[Written request] Your task is to retype the lines from the opening of the material through the line that includes "170, 4.0)]), lambda". Do not copy the pictures.

[Records for the task]
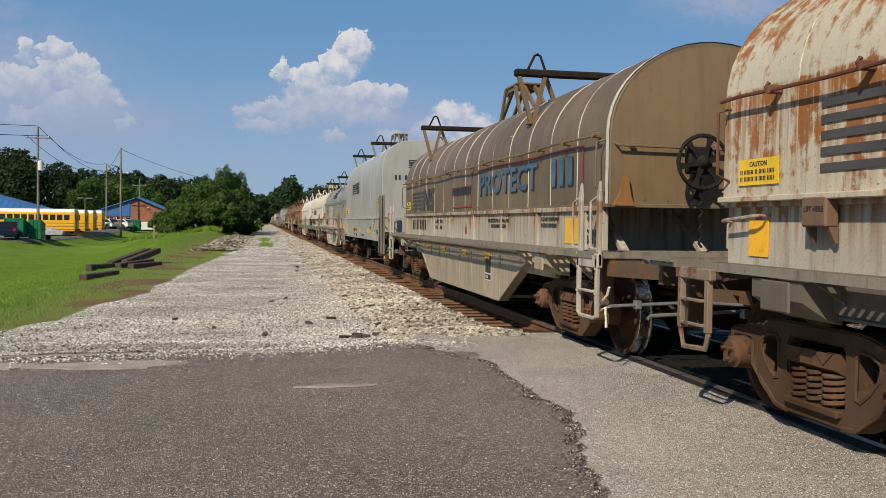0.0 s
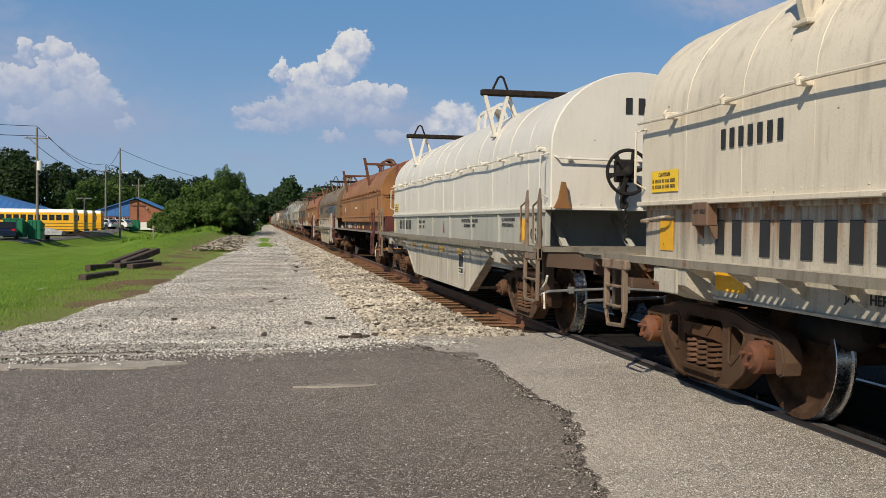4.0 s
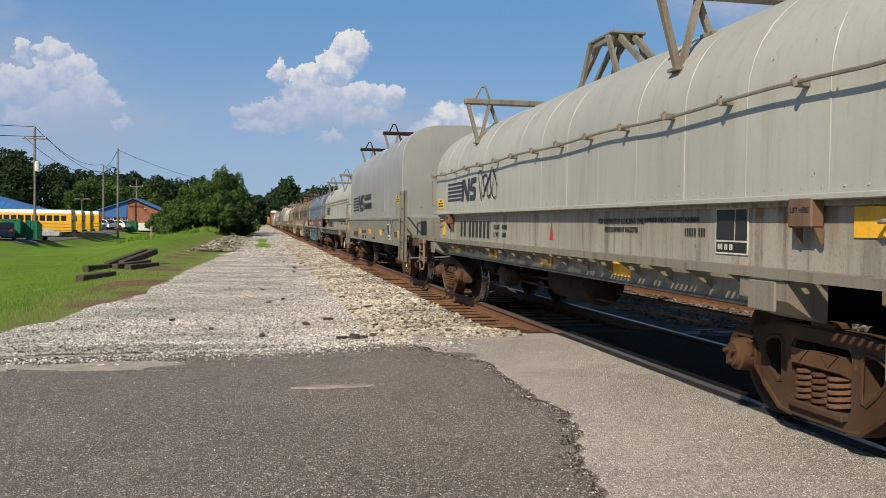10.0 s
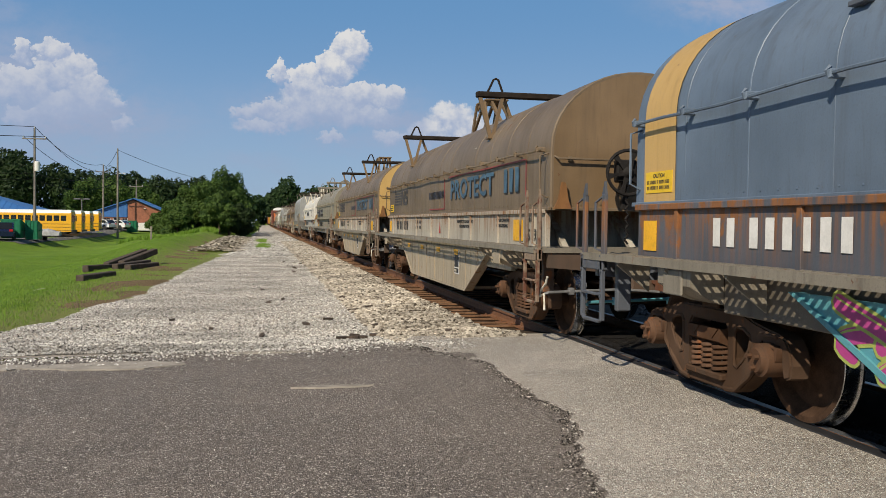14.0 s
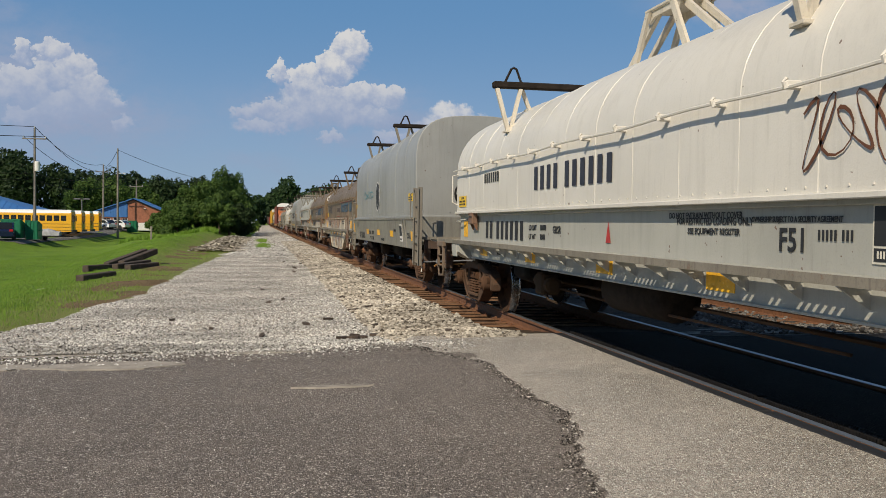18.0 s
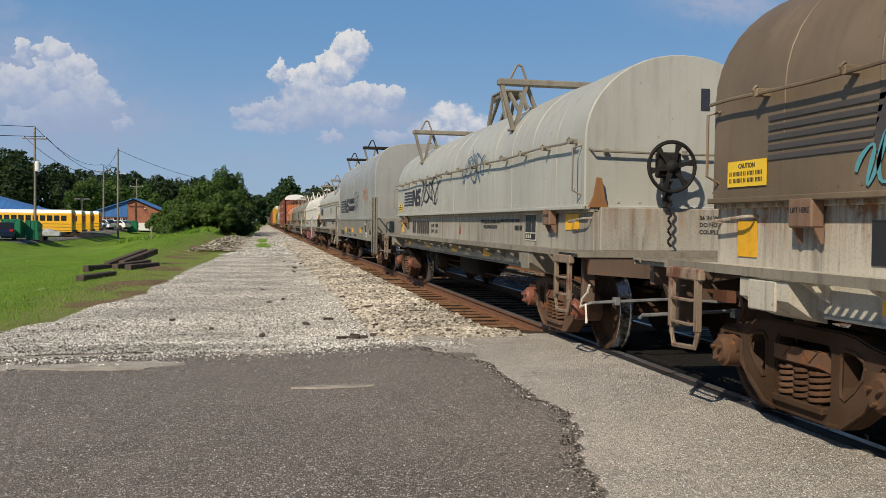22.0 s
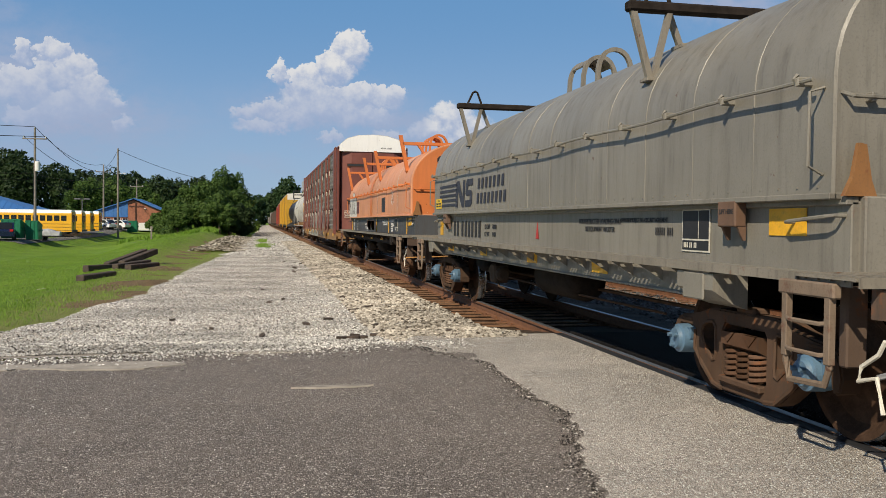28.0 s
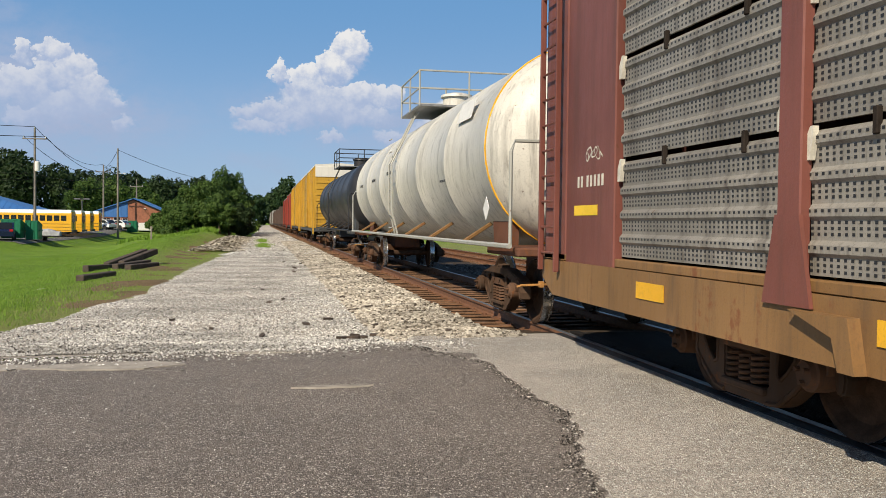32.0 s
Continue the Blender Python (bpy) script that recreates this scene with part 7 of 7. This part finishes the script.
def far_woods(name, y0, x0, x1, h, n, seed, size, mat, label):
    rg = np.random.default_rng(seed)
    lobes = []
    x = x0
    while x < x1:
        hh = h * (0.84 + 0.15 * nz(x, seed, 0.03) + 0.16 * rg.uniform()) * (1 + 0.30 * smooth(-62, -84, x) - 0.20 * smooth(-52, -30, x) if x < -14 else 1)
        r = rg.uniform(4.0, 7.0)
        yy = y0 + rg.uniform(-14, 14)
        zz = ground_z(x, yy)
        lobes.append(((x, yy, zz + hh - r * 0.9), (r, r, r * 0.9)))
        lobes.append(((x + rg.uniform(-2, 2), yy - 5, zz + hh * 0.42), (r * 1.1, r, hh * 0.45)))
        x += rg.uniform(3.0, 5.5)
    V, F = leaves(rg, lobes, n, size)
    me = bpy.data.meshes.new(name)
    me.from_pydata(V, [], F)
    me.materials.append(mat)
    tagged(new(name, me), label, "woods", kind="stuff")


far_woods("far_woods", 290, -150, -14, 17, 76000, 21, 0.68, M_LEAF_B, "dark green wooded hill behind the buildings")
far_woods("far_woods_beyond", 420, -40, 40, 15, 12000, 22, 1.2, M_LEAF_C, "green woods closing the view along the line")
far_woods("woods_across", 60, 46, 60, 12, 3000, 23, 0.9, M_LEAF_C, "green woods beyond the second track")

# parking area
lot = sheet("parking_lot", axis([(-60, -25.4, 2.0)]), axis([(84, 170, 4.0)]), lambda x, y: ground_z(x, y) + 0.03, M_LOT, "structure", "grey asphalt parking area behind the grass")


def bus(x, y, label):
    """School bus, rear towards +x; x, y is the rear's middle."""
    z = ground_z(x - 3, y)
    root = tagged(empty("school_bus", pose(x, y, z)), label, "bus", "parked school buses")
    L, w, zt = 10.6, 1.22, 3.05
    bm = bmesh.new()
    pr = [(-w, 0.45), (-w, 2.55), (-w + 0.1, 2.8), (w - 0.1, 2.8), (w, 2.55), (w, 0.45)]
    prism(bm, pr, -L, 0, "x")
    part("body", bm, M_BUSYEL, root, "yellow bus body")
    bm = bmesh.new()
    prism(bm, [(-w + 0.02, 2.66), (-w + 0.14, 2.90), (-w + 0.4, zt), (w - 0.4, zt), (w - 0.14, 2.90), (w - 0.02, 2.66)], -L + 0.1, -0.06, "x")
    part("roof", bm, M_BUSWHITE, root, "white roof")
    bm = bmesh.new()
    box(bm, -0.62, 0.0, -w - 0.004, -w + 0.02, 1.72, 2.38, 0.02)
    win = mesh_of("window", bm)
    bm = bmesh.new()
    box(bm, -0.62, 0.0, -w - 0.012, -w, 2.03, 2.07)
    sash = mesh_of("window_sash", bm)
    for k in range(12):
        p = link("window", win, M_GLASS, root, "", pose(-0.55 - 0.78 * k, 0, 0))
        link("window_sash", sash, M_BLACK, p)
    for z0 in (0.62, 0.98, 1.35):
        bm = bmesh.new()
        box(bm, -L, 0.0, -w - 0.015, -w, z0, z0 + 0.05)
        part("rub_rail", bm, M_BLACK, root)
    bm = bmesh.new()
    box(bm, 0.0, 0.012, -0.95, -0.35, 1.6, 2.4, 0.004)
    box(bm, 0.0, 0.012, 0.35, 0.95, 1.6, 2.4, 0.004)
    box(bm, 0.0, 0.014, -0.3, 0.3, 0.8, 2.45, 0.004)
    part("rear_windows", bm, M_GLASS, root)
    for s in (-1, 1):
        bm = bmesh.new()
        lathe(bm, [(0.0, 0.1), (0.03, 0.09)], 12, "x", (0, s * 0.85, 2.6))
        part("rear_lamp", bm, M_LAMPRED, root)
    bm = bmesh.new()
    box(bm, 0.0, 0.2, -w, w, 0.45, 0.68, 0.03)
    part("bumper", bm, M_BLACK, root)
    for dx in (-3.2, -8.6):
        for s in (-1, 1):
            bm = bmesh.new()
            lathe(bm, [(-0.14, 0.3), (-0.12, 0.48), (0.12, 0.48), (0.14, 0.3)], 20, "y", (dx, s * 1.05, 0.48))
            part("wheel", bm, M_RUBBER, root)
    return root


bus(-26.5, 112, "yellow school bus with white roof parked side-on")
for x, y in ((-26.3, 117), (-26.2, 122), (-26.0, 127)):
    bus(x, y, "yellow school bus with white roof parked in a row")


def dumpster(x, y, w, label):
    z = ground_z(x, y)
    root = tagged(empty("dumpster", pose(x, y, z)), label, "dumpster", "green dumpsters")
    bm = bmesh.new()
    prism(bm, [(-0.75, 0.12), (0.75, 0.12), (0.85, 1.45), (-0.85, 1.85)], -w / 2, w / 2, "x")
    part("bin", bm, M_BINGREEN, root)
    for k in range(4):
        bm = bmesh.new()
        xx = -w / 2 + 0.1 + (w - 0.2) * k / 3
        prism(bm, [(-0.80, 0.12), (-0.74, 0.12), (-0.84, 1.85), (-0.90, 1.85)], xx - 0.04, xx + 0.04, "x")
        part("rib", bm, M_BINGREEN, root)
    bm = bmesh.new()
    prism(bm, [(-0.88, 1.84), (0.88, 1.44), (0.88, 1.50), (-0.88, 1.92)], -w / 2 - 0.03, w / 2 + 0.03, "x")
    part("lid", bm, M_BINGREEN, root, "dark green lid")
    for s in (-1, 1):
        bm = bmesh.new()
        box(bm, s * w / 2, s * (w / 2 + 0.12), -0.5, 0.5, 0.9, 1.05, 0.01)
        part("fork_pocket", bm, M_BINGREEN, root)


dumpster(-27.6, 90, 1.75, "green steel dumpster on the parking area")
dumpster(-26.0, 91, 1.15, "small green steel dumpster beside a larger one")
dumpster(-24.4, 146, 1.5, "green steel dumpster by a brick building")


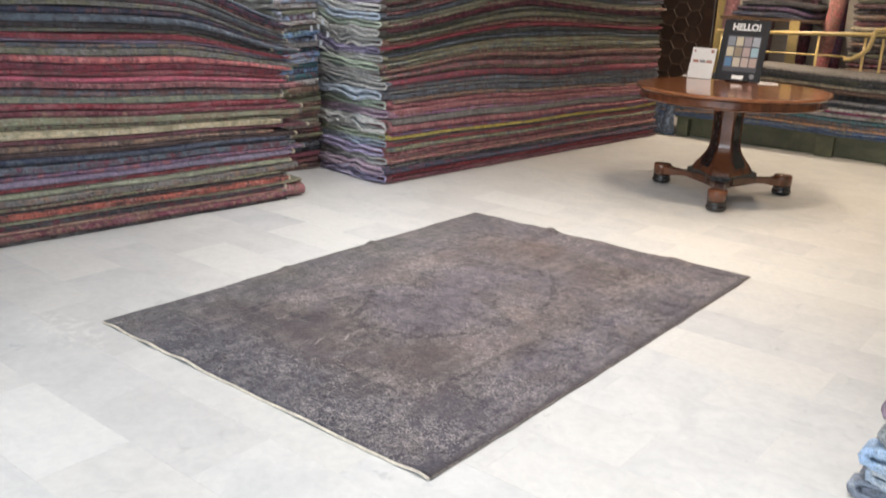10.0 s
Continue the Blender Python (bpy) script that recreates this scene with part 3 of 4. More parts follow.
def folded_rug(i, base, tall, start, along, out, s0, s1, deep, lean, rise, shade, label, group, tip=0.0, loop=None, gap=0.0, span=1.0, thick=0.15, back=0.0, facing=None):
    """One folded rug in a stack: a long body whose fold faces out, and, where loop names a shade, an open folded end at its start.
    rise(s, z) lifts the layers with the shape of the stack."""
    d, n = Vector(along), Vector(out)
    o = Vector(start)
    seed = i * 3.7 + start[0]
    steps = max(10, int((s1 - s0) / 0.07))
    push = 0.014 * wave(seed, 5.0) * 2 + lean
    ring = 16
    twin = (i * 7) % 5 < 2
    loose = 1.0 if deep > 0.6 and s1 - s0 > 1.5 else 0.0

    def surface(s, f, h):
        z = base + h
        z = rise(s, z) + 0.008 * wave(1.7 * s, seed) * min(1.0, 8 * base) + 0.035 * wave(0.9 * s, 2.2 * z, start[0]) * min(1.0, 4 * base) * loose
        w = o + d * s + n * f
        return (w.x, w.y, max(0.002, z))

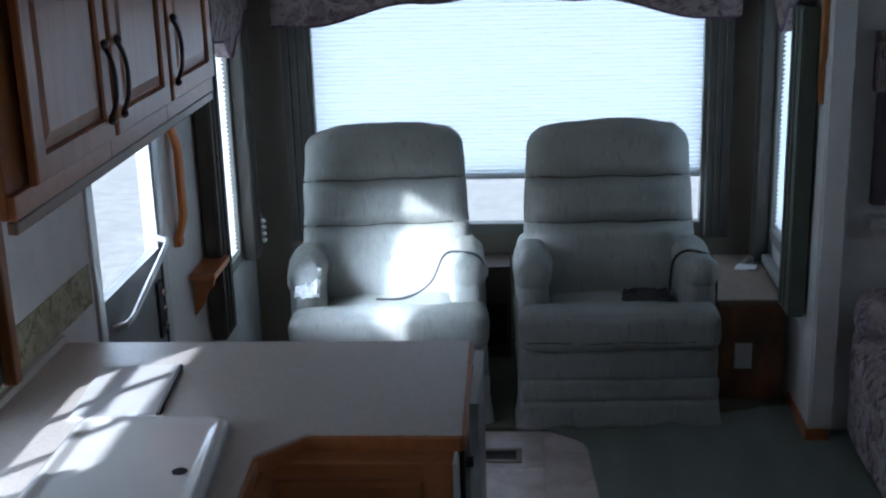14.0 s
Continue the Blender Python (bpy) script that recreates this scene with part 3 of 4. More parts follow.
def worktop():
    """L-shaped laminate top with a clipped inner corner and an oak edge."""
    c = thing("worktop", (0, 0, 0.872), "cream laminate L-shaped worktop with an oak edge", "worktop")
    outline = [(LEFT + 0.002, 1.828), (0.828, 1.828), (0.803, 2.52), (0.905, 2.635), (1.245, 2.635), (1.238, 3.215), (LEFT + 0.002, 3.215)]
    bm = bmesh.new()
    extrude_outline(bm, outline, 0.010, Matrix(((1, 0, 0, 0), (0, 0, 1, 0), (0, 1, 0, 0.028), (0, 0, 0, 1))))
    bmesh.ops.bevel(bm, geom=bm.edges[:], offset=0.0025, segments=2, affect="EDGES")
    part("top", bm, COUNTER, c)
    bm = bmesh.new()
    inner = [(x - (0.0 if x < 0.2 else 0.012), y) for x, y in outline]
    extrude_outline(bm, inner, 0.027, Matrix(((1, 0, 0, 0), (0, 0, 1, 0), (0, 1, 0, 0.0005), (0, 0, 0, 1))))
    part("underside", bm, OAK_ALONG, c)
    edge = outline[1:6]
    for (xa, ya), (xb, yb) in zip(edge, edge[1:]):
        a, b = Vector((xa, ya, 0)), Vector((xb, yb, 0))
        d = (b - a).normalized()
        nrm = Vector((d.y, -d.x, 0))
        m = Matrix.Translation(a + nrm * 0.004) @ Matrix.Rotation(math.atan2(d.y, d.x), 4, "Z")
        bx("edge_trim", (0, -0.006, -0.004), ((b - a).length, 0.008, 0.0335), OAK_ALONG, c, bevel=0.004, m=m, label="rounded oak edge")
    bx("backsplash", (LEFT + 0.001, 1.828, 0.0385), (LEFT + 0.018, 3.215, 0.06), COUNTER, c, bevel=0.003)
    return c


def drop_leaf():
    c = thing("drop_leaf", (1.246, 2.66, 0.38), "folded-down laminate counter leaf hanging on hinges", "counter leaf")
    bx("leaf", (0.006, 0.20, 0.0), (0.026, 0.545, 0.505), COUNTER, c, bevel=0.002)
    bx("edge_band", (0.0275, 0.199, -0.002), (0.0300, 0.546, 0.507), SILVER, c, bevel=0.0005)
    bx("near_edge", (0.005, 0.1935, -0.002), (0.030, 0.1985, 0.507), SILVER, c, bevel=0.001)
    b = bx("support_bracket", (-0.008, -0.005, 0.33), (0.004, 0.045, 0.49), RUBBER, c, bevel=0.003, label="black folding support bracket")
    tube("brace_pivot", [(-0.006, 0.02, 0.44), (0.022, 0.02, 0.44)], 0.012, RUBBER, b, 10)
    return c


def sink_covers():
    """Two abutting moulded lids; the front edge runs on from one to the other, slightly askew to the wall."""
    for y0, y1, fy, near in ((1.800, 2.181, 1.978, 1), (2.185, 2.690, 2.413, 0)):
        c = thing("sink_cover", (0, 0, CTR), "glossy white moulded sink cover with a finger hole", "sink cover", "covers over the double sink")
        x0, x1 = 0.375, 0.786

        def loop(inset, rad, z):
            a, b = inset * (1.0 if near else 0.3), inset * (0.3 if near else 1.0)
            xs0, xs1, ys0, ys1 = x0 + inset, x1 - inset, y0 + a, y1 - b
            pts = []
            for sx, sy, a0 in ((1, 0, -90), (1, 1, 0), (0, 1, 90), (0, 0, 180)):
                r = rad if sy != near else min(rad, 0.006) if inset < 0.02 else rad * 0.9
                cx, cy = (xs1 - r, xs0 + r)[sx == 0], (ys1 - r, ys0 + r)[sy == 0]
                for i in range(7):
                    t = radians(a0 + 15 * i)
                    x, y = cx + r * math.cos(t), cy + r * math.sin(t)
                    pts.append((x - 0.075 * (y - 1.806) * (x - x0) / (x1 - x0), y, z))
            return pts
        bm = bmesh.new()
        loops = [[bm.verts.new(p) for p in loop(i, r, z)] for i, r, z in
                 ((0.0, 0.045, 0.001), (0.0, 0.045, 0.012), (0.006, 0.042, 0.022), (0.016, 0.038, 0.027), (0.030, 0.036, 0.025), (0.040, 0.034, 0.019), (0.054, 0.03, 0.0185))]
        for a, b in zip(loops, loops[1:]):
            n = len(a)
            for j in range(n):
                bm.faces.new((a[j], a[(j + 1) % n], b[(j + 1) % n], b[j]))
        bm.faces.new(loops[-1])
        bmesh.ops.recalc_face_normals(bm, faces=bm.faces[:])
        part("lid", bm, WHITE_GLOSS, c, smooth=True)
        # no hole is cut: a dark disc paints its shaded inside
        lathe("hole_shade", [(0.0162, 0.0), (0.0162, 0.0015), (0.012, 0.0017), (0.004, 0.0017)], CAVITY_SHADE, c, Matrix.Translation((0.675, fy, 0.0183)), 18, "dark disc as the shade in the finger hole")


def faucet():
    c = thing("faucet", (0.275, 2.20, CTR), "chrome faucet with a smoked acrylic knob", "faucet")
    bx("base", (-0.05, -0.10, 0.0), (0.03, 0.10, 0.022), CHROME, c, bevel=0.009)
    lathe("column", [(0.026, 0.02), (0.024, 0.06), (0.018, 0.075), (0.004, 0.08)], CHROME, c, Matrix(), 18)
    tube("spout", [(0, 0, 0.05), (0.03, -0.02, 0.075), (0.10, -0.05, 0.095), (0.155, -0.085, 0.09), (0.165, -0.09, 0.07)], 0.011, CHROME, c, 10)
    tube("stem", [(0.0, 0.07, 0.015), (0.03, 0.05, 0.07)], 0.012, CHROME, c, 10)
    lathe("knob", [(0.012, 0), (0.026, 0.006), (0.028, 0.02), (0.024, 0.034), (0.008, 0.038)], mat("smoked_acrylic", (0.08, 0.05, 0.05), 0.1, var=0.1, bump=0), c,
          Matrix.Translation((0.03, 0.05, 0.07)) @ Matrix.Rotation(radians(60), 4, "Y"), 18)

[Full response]
0.0 s
4.0 s
10.0 s
14.0 s
18.0 s
22.0 s
28.0 s
32.0 s
Continue the Blender Python (bpy) script that recreates this scene with part 7 of 7. This part finishes the script.
def far_woods(name, y0, x0, x1, h, n, seed, size, mat, label):
    rg = np.random.default_rng(seed)
    lobes = []
    x = x0
    while x < x1:
        hh = h * (0.84 + 0.15 * nz(x, seed, 0.03) + 0.16 * rg.uniform()) * (1 + 0.30 * smooth(-62, -84, x) - 0.20 * smooth(-52, -30, x) if x < -14 else 1)
        r = rg.uniform(4.0, 7.0)
        yy = y0 + rg.uniform(-14, 14)
        zz = ground_z(x, yy)
        lobes.append(((x, yy, zz + hh - r * 0.9), (r, r, r * 0.9)))
        lobes.append(((x + rg.uniform(-2, 2), yy - 5, zz + hh * 0.42), (r * 1.1, r, hh * 0.45)))
        x += rg.uniform(3.0, 5.5)
    V, F = leaves(rg, lobes, n, size)
    me = bpy.data.meshes.new(name)
    me.from_pydata(V, [], F)
    me.materials.append(mat)
    tagged(new(name, me), label, "woods", kind="stuff")


far_woods("far_woods", 290, -150, -14, 17, 76000, 21, 0.68, M_LEAF_B, "dark green wooded hill behind the buildings")
far_woods("far_woods_beyond", 420, -40, 40, 15, 12000, 22, 1.2, M_LEAF_C, "green woods closing the view along the line")
far_woods("woods_across", 60, 46, 60, 12, 3000, 23, 0.9, M_LEAF_C, "green woods beyond the second track")

# parking area
lot = sheet("parking_lot", axis([(-60, -25.4, 2.0)]), axis([(84, 170, 4.0)]), lambda x, y: ground_z(x, y) + 0.03, M_LOT, "structure", "grey asphalt parking area behind the grass")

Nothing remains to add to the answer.